Within the entries below, find the portion that opens with the line containing "5. More parts follow." and closes with the line containing "LC, LZ = 0.805, 0.898". Retype that portion exactly and only.
[BEGIN MATERIAL FOR THE TASK]
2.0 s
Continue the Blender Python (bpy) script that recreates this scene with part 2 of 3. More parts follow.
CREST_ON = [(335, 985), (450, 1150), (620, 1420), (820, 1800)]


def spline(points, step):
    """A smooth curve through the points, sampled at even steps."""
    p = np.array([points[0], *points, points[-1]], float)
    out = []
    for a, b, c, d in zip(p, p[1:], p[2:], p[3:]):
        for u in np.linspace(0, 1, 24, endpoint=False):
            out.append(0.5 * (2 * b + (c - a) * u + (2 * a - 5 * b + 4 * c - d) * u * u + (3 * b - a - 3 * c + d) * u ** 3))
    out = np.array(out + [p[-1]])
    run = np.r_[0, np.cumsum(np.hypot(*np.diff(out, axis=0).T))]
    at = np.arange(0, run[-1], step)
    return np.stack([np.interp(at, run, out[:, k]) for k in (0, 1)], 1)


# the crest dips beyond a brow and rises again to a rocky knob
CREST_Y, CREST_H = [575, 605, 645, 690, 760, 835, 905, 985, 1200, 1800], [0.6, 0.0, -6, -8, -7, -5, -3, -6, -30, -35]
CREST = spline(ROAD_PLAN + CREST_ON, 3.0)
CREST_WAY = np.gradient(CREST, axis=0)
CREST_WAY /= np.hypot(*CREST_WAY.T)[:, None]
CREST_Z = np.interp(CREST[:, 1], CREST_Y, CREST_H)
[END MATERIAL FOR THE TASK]
[BEGIN MATERIAL FOR THE TASK]
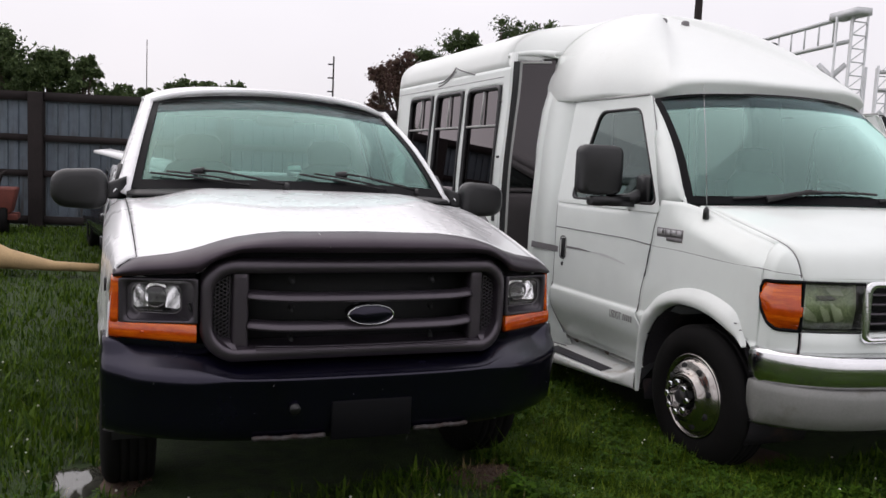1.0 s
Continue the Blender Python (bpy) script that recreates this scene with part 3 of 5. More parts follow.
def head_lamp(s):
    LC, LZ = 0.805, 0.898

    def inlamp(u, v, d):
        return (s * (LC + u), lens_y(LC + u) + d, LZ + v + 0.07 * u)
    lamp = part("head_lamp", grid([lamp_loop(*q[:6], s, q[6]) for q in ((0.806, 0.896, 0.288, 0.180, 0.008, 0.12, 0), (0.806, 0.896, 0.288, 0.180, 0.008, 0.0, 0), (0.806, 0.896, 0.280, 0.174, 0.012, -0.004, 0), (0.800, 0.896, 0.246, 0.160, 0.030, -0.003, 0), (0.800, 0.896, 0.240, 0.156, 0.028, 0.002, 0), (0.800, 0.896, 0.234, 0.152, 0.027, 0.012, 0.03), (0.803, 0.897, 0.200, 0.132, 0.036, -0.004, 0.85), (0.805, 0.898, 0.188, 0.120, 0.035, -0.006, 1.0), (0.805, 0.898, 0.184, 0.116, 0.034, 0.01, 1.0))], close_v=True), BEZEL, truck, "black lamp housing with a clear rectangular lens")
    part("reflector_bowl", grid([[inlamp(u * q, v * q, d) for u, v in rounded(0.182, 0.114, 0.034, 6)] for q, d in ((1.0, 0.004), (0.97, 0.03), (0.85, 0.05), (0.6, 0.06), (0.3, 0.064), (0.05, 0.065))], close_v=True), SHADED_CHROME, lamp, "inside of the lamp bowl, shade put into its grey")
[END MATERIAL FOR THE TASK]
(ANSWER TO THIS TASK)
Continue the Blender Python (bpy) script that recreates this scene with part 3 of 5. More parts follow.
def head_lamp(s):
    LC, LZ = 0.805, 0.898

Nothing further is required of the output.